Both HRC boss Shuhei Nakamoto and HRC marketing director – and Stoner’s close confidant – Livio Suppo have told GPOne.com that negotiations are already underway with Stoner for 2013. Nakamoto has informed Stoner of how much they can afford to pay, and the Australian is currently considering his options. Should Stoner either retire or go elsewhere, Suppo said, Honda would be forced to make a play for Jorge Lorenzo. But Lorenzo’s first priority is to extend the deal with Yamaha, with talks already underway on a contract extension.

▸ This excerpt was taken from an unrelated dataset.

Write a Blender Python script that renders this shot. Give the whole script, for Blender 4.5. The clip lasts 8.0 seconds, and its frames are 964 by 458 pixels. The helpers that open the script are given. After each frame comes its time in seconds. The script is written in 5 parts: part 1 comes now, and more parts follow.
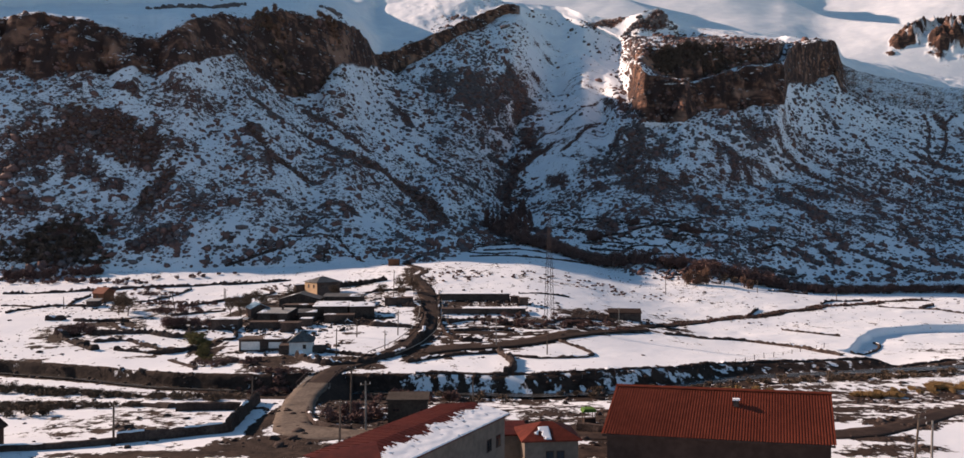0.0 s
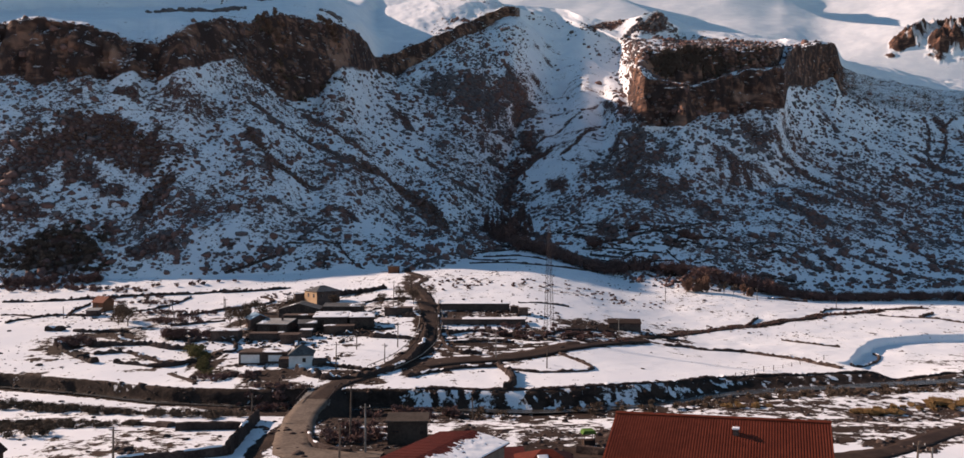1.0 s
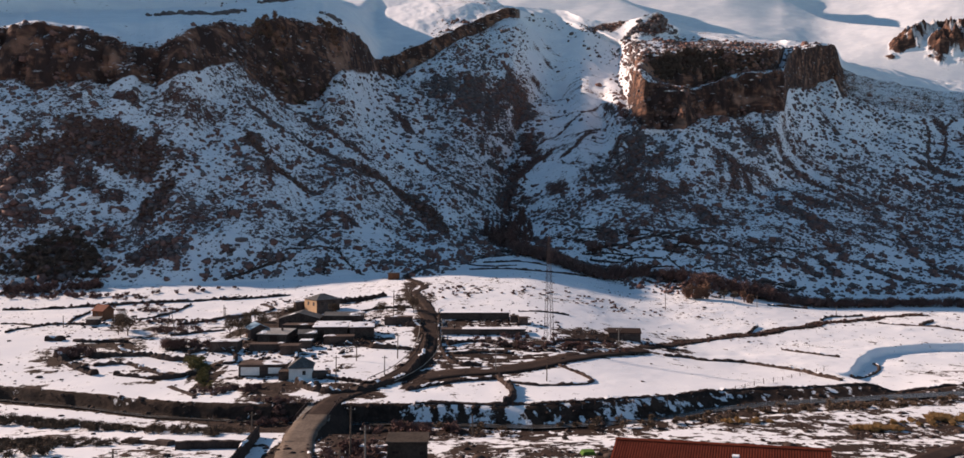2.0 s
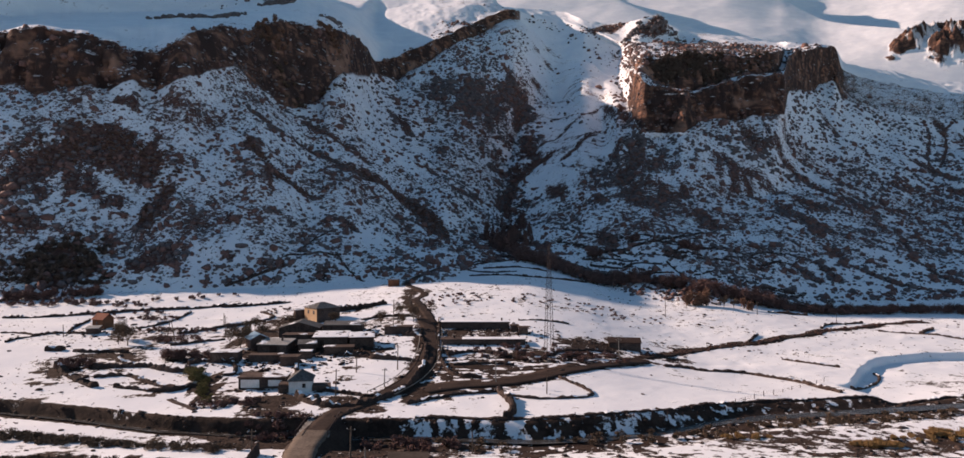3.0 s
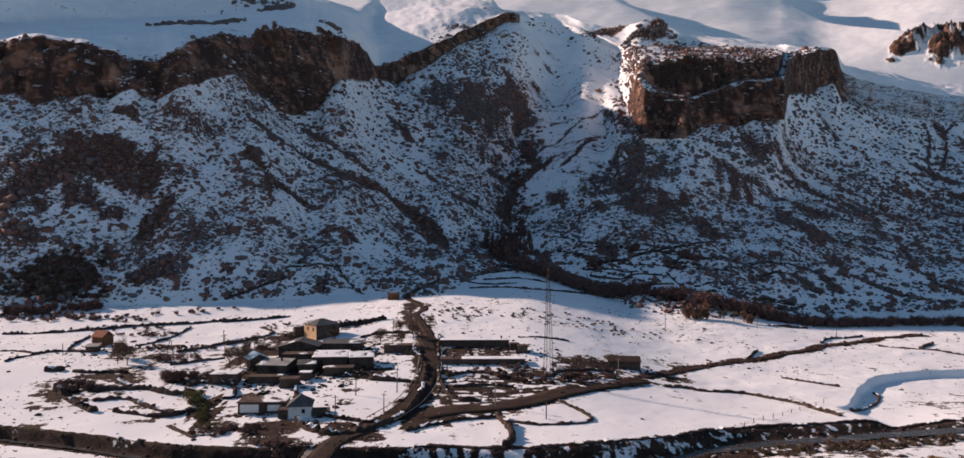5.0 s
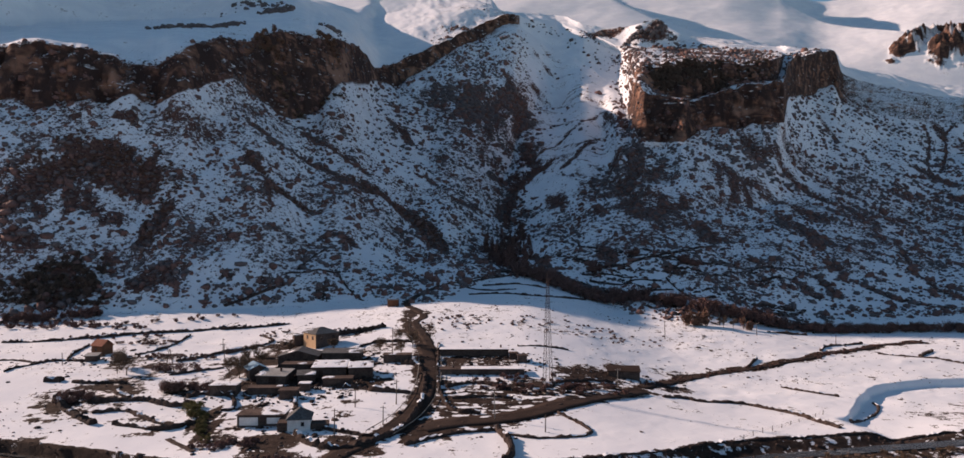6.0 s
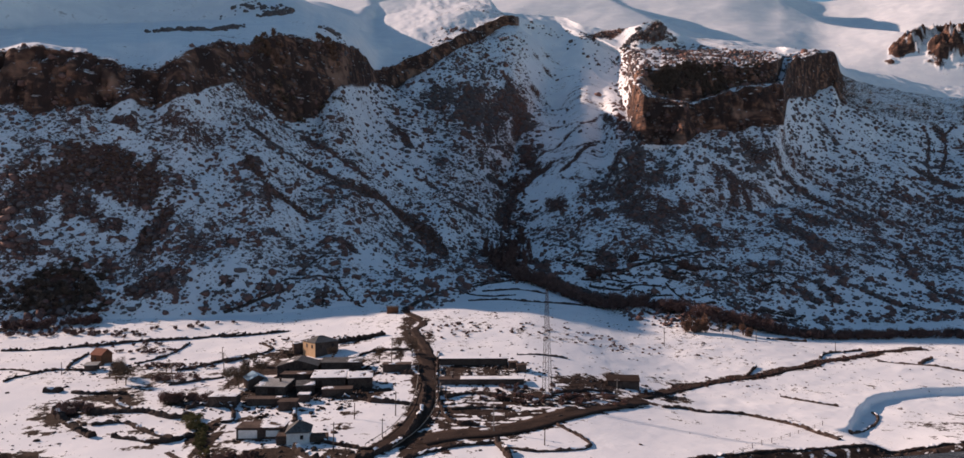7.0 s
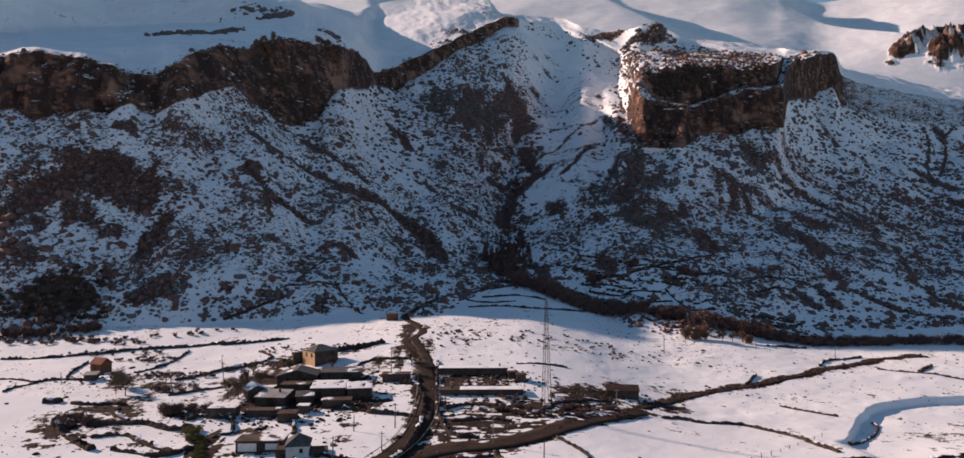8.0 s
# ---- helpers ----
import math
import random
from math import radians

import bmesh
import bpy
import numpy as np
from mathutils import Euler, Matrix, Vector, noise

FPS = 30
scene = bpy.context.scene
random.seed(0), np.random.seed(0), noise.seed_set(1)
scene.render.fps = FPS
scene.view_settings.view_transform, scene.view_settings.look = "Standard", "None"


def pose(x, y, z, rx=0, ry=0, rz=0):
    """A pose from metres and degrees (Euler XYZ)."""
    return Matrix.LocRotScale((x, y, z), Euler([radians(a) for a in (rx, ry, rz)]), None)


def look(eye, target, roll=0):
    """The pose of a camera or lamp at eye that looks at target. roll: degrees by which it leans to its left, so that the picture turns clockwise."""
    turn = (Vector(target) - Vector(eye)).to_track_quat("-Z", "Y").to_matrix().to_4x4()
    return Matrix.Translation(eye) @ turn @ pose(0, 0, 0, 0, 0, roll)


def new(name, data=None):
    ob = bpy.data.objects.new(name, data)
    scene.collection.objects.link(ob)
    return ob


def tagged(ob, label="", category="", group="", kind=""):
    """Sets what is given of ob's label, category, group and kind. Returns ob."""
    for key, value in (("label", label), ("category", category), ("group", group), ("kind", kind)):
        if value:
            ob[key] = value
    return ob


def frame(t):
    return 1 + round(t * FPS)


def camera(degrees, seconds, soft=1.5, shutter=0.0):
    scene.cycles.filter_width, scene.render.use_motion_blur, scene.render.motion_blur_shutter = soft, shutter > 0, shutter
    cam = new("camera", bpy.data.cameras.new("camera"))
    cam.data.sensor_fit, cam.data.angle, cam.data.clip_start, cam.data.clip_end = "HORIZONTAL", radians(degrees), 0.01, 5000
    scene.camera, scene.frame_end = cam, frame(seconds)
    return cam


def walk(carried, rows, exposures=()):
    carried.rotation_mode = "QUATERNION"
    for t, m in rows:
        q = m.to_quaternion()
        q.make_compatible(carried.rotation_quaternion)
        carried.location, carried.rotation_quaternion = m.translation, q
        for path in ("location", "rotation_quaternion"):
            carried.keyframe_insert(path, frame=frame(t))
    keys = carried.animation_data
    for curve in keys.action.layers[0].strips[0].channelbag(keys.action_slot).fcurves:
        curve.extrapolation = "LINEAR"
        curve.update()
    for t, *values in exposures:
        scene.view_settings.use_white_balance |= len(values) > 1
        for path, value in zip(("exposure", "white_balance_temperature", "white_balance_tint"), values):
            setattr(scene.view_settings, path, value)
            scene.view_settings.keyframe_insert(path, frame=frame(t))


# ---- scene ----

When speaking to the press, Stoner does not give the impression he has the slightest intention of retiring. If anything, the Australian is more relaxed and more comfortable with his situation than he was in 2011. Stoner’s competitive streak still burns fiercely inside him, and so to retire now would be a very difficult decision. It seems far more likely that his intentions are being misinterpreted, rather than that he actually wishes to retire.
We shall find out the truth – insofar as riders and teams ever tell the media the truth – of the situation on Thursday. Stoner is slated to appear at the Estoril pre-event press conference. The chances of Stoner not being asked a question about the retirement rumors are absolutely zero. The Australian will either answer directly, or he will refrain from comment. The latter option, if anything, would make the situation worse, as it would be a tacit acknowledgement that it is something he is considering.
We are not yet three races in to the 2012 MotoGP season, and already, Silly Season is in full swing. Hopefully, it will stop being quite so silly from here on in.